Monday, 3 August 2015

Bronwyn Bishop had to be forced out – but some good may come of the scandal

Bronwyn Bishop tried every move to cling on to the Speaker’s chair.
Bronwyn Bishop tried every move to tactic on to the Speaker’s chair. Photograph: Mick Tsikas/AAP
There’s every reason to be cynical about Bronwyn Bishop’s resignation and Tony Abbott’s sudden concern about the rules governing politicians’ expenses. But good could still come of both.
We all know Bishop only resigned after exhausting every tactic to try to keep her job, that she clung to the office of Speaker with all the strength in her formidably long fingernails.
She says she is resigning “because of my love and respect for the institution of parliament and the Australian people”.
Presumably that “love and respect” didn’t materialise sometime since Thursday, when she tried the “humble apology” tactic but insisted she wouldn’t be leaving. And of course the “love and respect” did not prevent her from charging taxpayers for helicopter rides and scores of contested expense claims in the first place.
Nor did the “love” for the institution of parliament prevent her from being seen as a particularly partisan chair. She resigned, belatedly and reluctantly, for purely political reasons – because the Abbott government had run out of all other options and the prime minister was paying too high a personal price to continue to protect her.
But the damage from the whole affair and inevitable scrutiny of her successor might just mean they take a more even-handed approach to the job. The Coalition might even make good its pre-election promises that the Speaker should be truly independent, refrain from attending party room meetings (and presumably also party fundraisers).
We also know that Abbott only announced a “root and branch” review of the rules governing politicians’ expenses because Bishop’s travel claims had, once again, shone a light on the fact that there are often no hard and fast rules.

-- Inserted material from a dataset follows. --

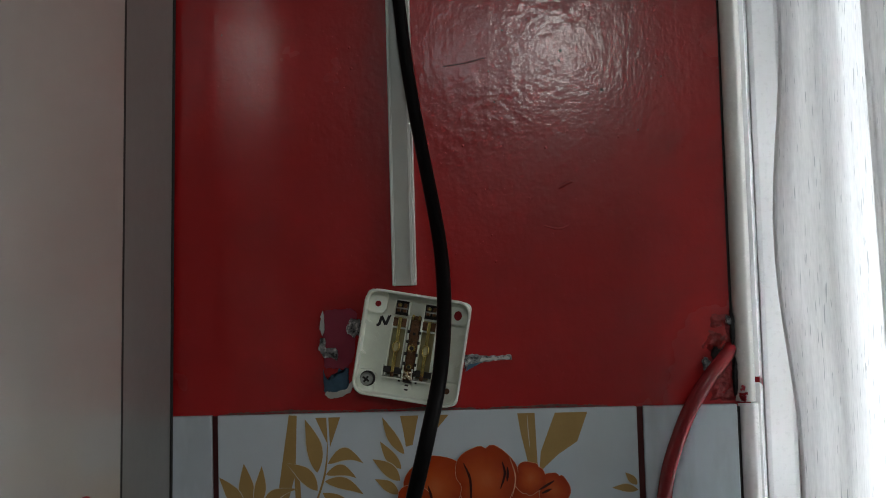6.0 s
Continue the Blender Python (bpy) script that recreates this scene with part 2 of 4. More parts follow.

The prime minister claims this review will “go back to first principles”, that it won’t “tinker around the edges”, and that it will resolve the issue “once and for all”.
But of course the problems with the system didn’t suddenly surface over the past few weeks either. In February, for example, the former speaker Peter Slipper won an appeal against a conviction for using his cab charge entitlements for reasons other than “parliamentary business” (a trip to the Canberra vineyards) in part because there was no definition of “parliamentary business”.
The real aim of the review is to provide another political circuit breaker.
If scrutiny moves from the former Madam Speaker’s expenses to other MPs and senators, the prime minister can point to the inquiry. It also provides an explanation for her resignation even though she insists that, in the eyes of the law, if not the Australian people, she has done nothing wrong. It puts the blame on the system. It allows the prime minister to insist this is “not about the individual”.
But the two men appointed to undertake the review – former finance department head David Tune and Remuneration Tribunal chair John Conde – are well respected.
If we end up with rules that state clearly that taking a taxi for a day trip to the vineyards is not, in fact, parliamentary business, or that a secret solo Friday night meeting with an unnamed source does not constitute “business” for a parliamentary committee chair and does not justify an airfare to a colleague’s wedding, then that would also be good.